One project that was tremendously successful took place recently. On January 20th, United Religions held a memorial ceremony dedicated to Holocaust Remembrance Day at the museum on the site of the former Auschwitz-Birkenau concentration camp. This event was supported by
the UN Secretary General, himself, who sent them a personal video message to commemorate the historic ceremony. Mr. Guterres said in the video that any initiative to bring religious leaders together, especially in this volatile political climate, is deeply meaningful. And meaningful it was.
For the first time in history, well-known leaders of Muslim communities visited Auschwitz-Birkenau, along with other representatives of world religions: Catholics, Christian Orthodox, and Jews.

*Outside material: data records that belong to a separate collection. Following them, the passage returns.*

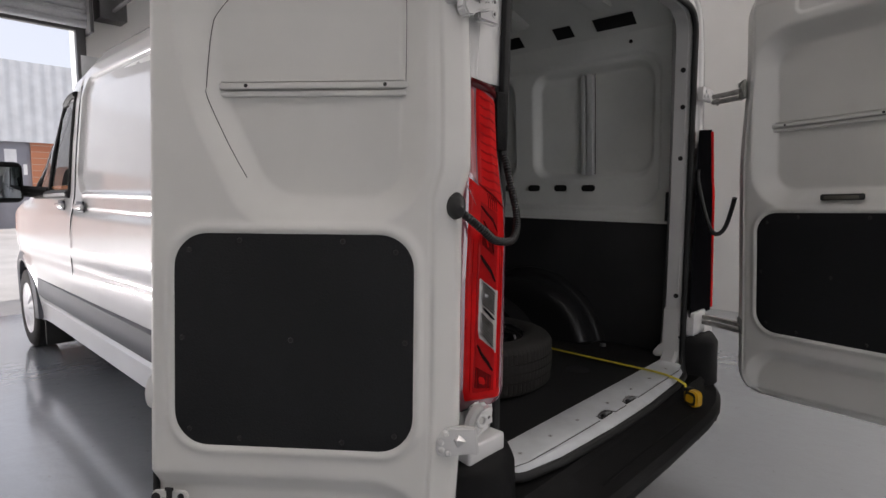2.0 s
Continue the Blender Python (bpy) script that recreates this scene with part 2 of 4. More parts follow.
def box(lo, hi, bevel=0.0, seg=2, m=None):
    bm = bmesh.new()
    add_box(bm, lo, hi, bevel, seg, m)
    return bm


def add_cyl(bm, a, b, r, seg=16, r2=None):
    a, b = Vector(a), Vector(b)
    m = Matrix.Translation((a + b) / 2) @ (b - a).to_track_quat("Z", "Y").to_matrix().to_4x4()
    bmesh.ops.create_cone(bm, cap_ends=True, segments=seg, radius1=r, radius2=r if r2 is None else r2, depth=(b - a).length, matrix=m)


def cyl(a, b, r, seg=16, r2=None):
    bm = bmesh.new()
    add_cyl(bm, a, b, r, seg, r2)
    return bm


def grid_mesh(name, X, Y, Z, keep=None):
    """A sheet through three arrays of coordinates; keep drops faces."""
    n, k = X.shape
    verts = np.stack([X, Y, Z], -1).reshape(-1, 3)
    i = np.arange(n * k).reshape(n, k)
    faces = np.stack([i[:-1, :-1], i[1:, :-1], i[1:, 1:], i[:-1, 1:]], -1)
    faces = faces[keep] if keep is not None else faces.reshape(-1, 4)
    me = bpy.data.meshes.new(name)
    me.from_pydata(verts.tolist(), [], faces.tolist())
    me.validate()
    me.update()
    return me


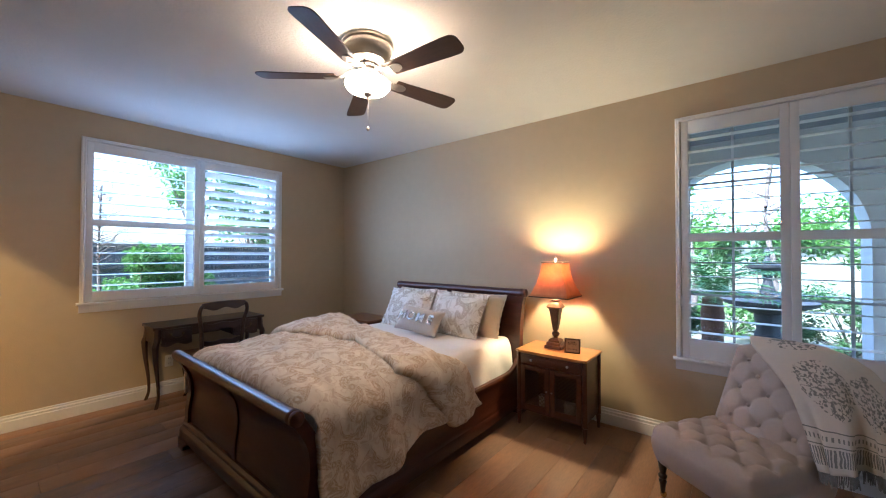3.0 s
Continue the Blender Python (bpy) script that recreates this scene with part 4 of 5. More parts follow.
LEAF = mat("ivy_leaf", (0.06, 0.105, 0.055), 0.5, vary=0.5, scale=30, tint=(0.03, 0.06, 0.03))
POT = mat("dark_pot", (0.06, 0.055, 0.05), 0.6, vary=0.3, scale=15)


def star_leaf(bm, m, s):
    """A lobed ivy leaf, folded along its midrib."""
    o = [(0, -0.25), (0.3, -0.4), (0.36, -0.08), (0.75, 0.0), (0.4, 0.28), (0.0, 1.0), (-0.4, 0.28), (-0.75, 0.0), (-0.36, -0.08), (-0.3, -0.4)]
    c = bm.verts.new(m @ Vector((0, 0, 0)))
    vs = [bm.verts.new(m @ Vector((x * s, y * s, 0.18 * abs(x) * s - 0.1 * y * y * s))) for x, y in o]
    for i in range(len(vs)):
        bm.faces.new((c, vs[i], vs[(i + 1) % len(vs)]))


ivy = thing("potted_ivy", "small green ivy plant in a dark pot on the shelf", "plant", (2.66, 0.265, 1.12))
bm = turned(bmesh.new(), [(0.04, 0.0), (0.042, 0.005), (0.055, 0.085), (0.06, 0.09), (0.06, 0.1), (0.052, 0.1), (0.05, 0.088), (0.001, 0.086)], seg=20)
part("pot", bm, POT, ivy)
rng = random.Random(4)
stems, lv = bmesh.new(), bmesh.new()
for k in range(26):
    a = rng.uniform(0, 2 * math.pi)
    reach, up = rng.uniform(0.05, 0.15), rng.uniform(0.02, 0.15)
    pts = smooth_path([(0.02 * math.cos(a), 0.02 * math.sin(a), 0.085), (0.5 * reach * math.cos(a), 0.5 * reach * math.sin(a), 0.1 + up), (reach * math.cos(a), reach * math.sin(a) * 0.8, 0.09 + up * rng.uniform(-0.3, 0.9))], 8)
    sweep(stems, pts, oval(0.0012, 0.0012, 5))
    for p in pts[2:]:
        for q in range(2):
            mm = Matrix.Translation(p + Vector((rng.uniform(-1, 1), rng.uniform(-1, 1), rng.uniform(-0.5, 1))) * 0.018) @ pose(0, 0, 0, rng.uniform(20, 100), rng.uniform(-40, 40), rng.uniform(0, 360))
            star_leaf(lv, mm, rng.uniform(0.016, 0.03))
part("stems", stems, LEAF, ivy)
tagged(part("foliage", lv, LEAF, ivy, "lobed green ivy leaves", 180), kind="stuff")

# ---- wall outlets ----
PLATE = mat("ivory_plastic", (0.72, 0.68, 0.6), 0.4)


def outlet(at, turn):
    o = thing("wall_outlet", "ivory plastic double wall outlet", "outlet", at, turn)
    part("cover_plate", boxes((-0.036, 0.036, 0.0, 0.006, -0.058, 0.058), bevel=0.003), PLATE, o)
    for z in (-0.026, 0.026):
        r = part("socket", boxes((-0.017, 0.017, 0.005, 0.009, z - 0.016, z + 0.016), bevel=0.003), PLATE, o)
        for x in (-0.007, 0.007):
            part("slot", boxes((x - 0.0015, x + 0.0015, 0.0085, 0.0095, z - 0.004, z + 0.007)), INK, r)


outlet((0.0, 1.635, 0.335), -90)

# ---- tufted slipper chair with throw ----
TUFT = mat("oatmeal_linen", (0.46, 0.385, 0.335), 0.92, vary=0.06, scale=6, bump=0.2, bscale=700, spec=0.2)
DARKLEG = mat("espresso_leg", (0.025, 0.016, 0.012), 0.3, coat=0.4)
chair = thing("slipper_chair", "oatmeal linen slipper chair with button tufting", "chair", (4.58, 3.055, 0), -36.5)      # local -y is the way it faces


def tuft(u, v, du, dv, depth, sharp):
    """Dimples at a diamond grid of buttons and shallow creases between them."""
    a, b = u / du, v / dv
    best = 9.0
    for i in (math.floor(a), math.floor(a) + 1):
        for j in (math.floor(b), math.floor(b) + 1):
            if (i + j) % 2 == 0:
                best = min(best, ((a - i) ** 2 + (b - j) ** 2) ** 0.5)
    s, d = (a + b) / 2, (a - b) / 2
    crease = min(abs(s - round(s)), abs(d - round(d)))
    return -depth * math.exp(-(best / sharp) ** 2) - depth * 0.26 * math.exp(-(crease / 0.07) ** 2)


def seat_mesh():
    bm = bmesh.new()
    n, w, d = 72, 0.304, 0.30
    g = []
    for j in range(n + 1):
        row = []
        for i in range(n + 1):
            a, b = 2 * i / n - 1, 2 * j / n - 1
            k = max(abs(a), abs(b))
            x, y = a * w, b * d
            edge = max(0, (k - 0.80) / 0.20)
            drop = 0.075 * edge ** 2.6
            z = 0.425 - drop + 0.02 * (1 - a * a) * (1 - b * b)
            if k < 0.93:
                z += tuft(x, y + 0.02, 0.088, 0.085, 0.036, 0.32) * min(1, (0.93 - k) / 0.15)
            sq = 1 - 0.075 * (a * b) ** 6
            row.append(bm.verts.new((x * sq, y * sq, z)))
        g.append(row)
    for j in range(n):
        for i in range(n):
            bm.faces.new((g[j][i], g[j][i + 1], g[j + 1][i + 1], g[j + 1][i]))
    rim = [g[0][i] for i in range(n + 1)] + [g[j][n] for j in range(1, n + 1)] + [g[n][i] for i in range(n - 1, -1, -1)] + [g[j][0] for j in range(n - 1, 0, -1)]
    prev = rim
    for z, s in ((0.34, 1.015), (0.30, 1.02), (0.25, 0.99), (0.21, 0.95), (0.198, 0.91)):
        cur = [bm.verts.new((v.co.x * s, v.co.y * s + 0.0, z + (0.02 * math.cos(v.co.x / w * 1.5) if z < 0.2 and v.co.y < -0.25 else 0))) for v in rim]
        for i in range(len(rim)):
            k = (i + 1) % len(rim)
            bm.faces.new((prev[i], prev[k], cur[k], cur[i]))
        prev = cur
    bm.faces.new(prev)
    return bm


part("seat", seat_mesh(), TUFT, chair, "", 80)
BACK = pose(0, 0.165, 0.35, -26, 0, 0)      # the back's plane leans away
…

Such acts of unity among Christians, Jews, and Muslims show a crucial bond that connects these groups. A display of harmony among groups who some believe are at odds with one another is critical in showing that religious tolerance can overcome extremist beliefs.

So, what is United Religions up to now? What can we look forward to seeing from them in the future? Well, they are certainly not stopping any time soon. If anything, they are just getting started. They are about to sign a Memorandum of Understanding with the Muslim World League in which both groups express their desire for mutual collaboration and development of future humanitarian projects. This has the potential to lead to further treaties between United Religions and other Arab states, as well as create a working relationship, allowing joint activities and programs. They are also planning to promote intercultural education, which would provide children an opportunity to study different histories, religions, and cultures. An amazing way to ensure that our legacy has the knowledge and understanding to avoid the same mistakes we have made, and create a productive, tolerant, and peaceful future.